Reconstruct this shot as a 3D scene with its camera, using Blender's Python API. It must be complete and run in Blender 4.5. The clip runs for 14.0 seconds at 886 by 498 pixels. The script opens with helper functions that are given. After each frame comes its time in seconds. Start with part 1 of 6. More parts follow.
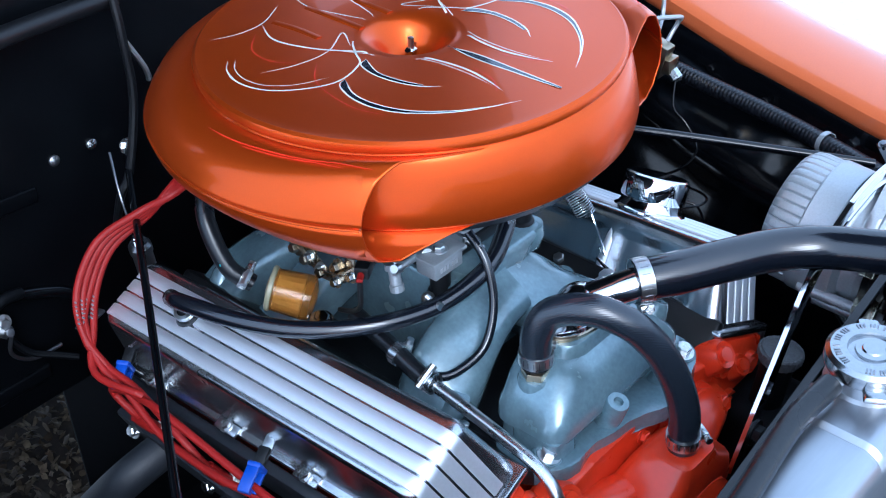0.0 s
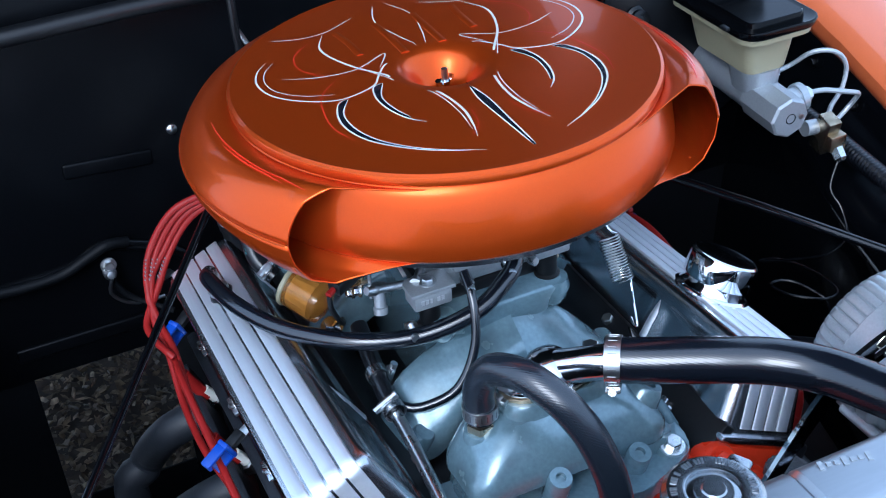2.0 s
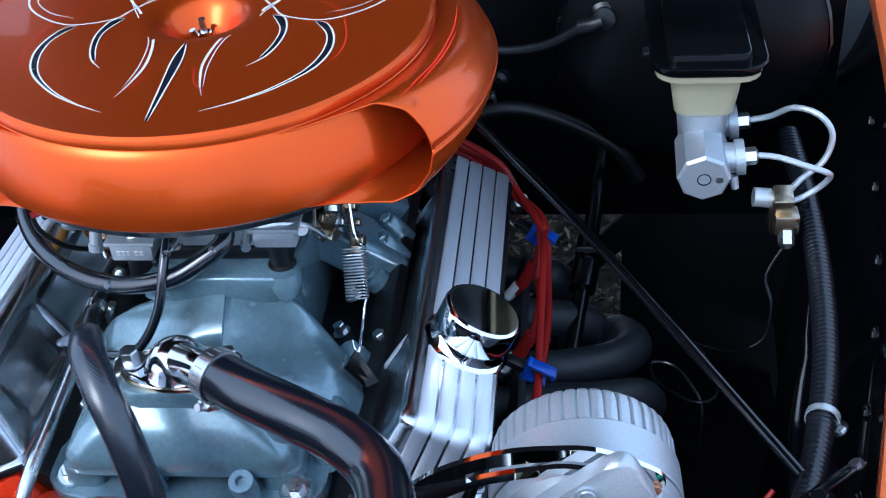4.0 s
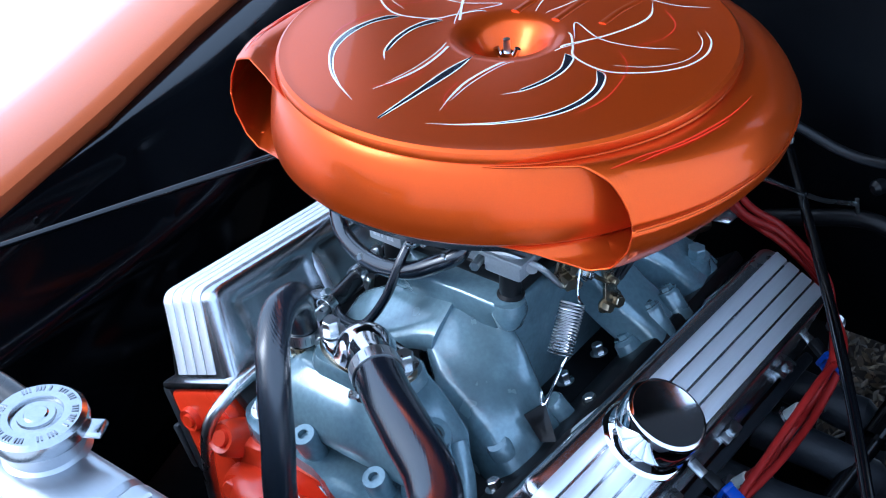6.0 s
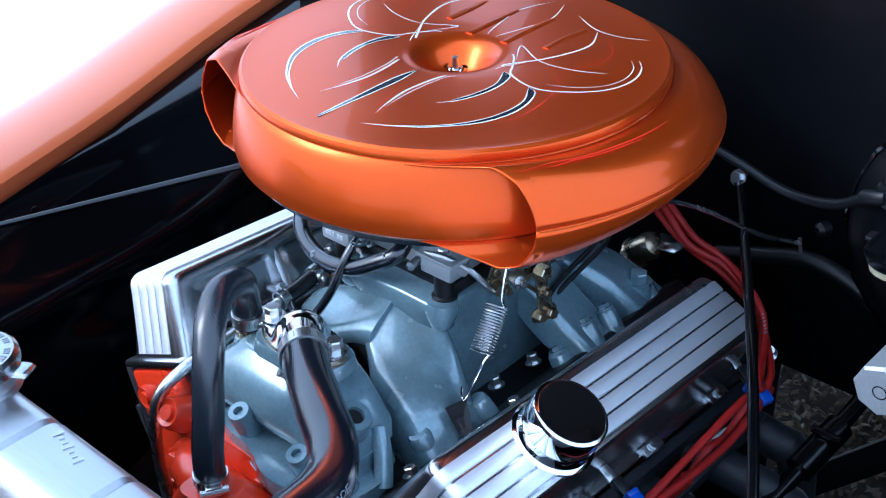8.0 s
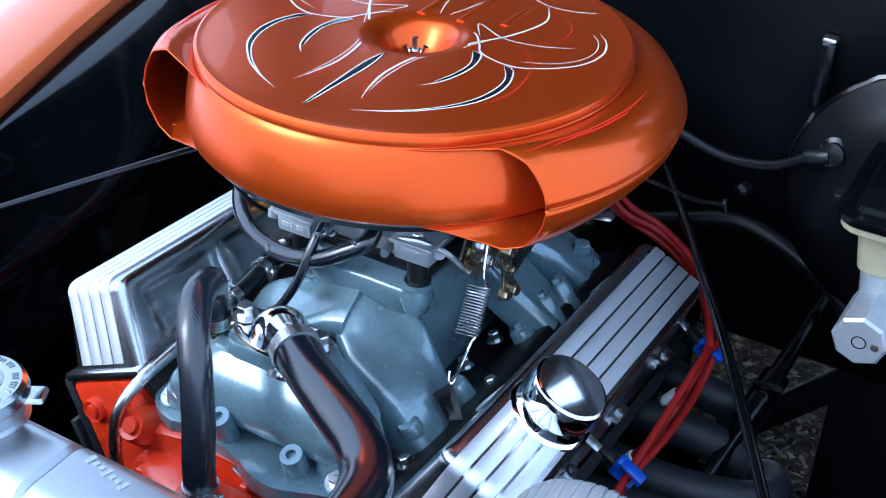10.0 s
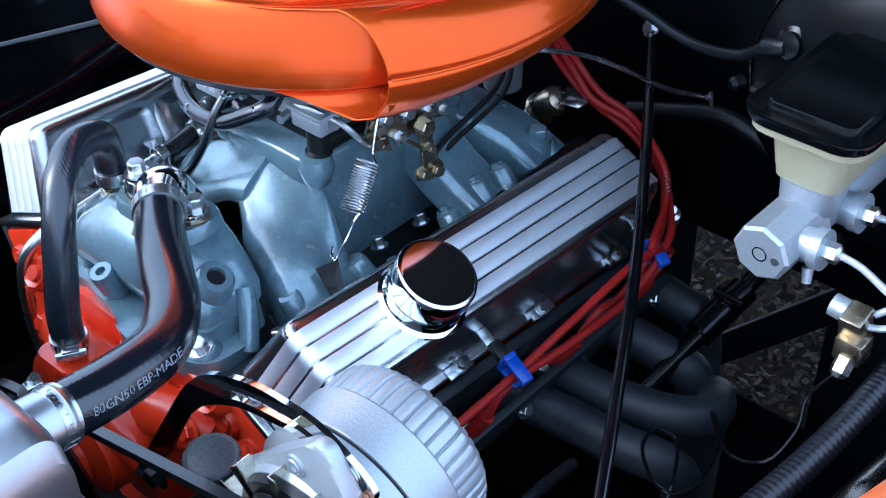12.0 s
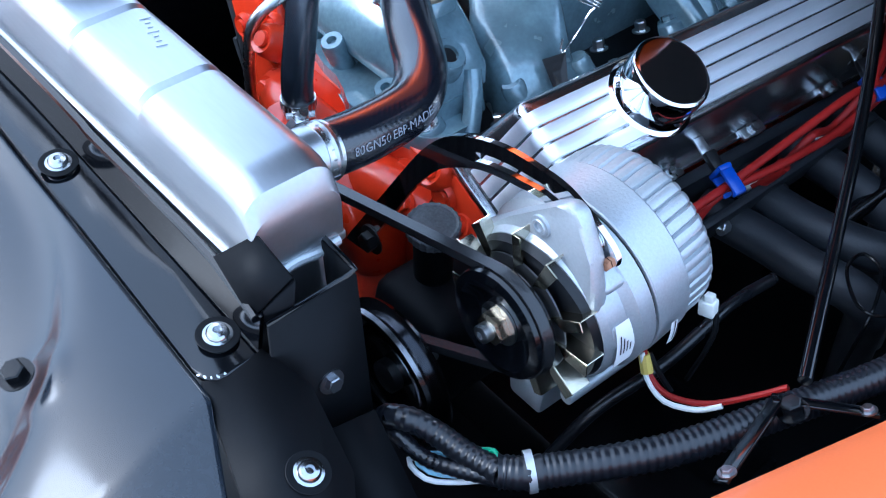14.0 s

====

**Task**
Repeat the data above exactly, but not the pictures.

**Result of this exercise**
Reconstruct this shot as a 3D scene with its camera, using Blender's Python API. It must be complete and run in Blender 4.5. The clip runs for 14.0 seconds at 886 by 498 pixels. The script opens with helper functions that are given. After each frame comes its time in seconds. Start with part 1 of 6. More parts follow.
0.0 s
2.0 s
4.0 s
6.0 s
8.0 s
10.0 s
12.0 s
14.0 s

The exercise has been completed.